***** STORED DATA

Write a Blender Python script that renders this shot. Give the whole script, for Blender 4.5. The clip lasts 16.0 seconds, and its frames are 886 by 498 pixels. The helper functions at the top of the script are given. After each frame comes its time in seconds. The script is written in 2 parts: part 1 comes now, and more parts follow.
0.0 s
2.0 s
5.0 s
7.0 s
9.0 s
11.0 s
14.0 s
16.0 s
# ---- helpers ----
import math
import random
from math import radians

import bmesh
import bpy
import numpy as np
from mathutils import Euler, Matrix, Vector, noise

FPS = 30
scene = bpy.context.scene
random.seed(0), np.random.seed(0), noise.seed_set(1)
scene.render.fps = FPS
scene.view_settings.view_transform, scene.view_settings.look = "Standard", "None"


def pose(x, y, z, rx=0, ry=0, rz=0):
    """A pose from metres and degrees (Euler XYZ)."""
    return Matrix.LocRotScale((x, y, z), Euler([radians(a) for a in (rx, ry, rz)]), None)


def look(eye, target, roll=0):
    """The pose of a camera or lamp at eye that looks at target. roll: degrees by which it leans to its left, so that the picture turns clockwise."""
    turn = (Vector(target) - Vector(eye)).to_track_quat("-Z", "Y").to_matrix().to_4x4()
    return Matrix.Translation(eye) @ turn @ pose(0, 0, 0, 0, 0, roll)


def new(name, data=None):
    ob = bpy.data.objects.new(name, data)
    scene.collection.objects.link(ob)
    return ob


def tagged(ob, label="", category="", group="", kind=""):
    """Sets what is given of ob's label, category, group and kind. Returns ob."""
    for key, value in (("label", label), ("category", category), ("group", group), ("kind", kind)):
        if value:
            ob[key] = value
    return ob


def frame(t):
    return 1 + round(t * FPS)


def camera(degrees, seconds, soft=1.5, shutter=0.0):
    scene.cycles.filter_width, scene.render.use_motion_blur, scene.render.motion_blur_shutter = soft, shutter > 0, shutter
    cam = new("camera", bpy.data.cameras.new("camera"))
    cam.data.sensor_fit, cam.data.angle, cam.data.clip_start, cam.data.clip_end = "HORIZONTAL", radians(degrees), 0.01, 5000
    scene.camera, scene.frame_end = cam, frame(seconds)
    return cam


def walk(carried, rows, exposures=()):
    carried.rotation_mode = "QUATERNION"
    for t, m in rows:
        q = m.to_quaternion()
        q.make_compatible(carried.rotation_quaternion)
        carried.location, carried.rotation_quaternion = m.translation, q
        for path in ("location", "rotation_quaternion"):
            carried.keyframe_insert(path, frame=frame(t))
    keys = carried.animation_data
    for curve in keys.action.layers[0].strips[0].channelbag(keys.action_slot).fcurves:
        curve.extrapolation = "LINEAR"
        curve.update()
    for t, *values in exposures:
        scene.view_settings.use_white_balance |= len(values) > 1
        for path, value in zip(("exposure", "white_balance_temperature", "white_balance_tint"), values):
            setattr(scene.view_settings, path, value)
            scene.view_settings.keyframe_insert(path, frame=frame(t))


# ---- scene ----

**********

▶ [WRITTEN EXERCISE]
Transcribe, word for word, every line from the line with "for path in" to the line with "for path, value", inclusive, and output nothing else.

▶ [THE RESULT]
        for path in ("location", "rotation_quaternion"):
            carried.keyframe_insert(path, frame=frame(t))
    keys = carried.animation_data
    for curve in keys.action.layers[0].strips[0].channelbag(keys.action_slot).fcurves:
        curve.extrapolation = "LINEAR"
        curve.update()
    for t, *values in exposures:
        scene.view_settings.use_white_balance |= len(values) > 1
        for path, value in zip(("exposure", "white_balance_temperature", "white_balance_tint"), values):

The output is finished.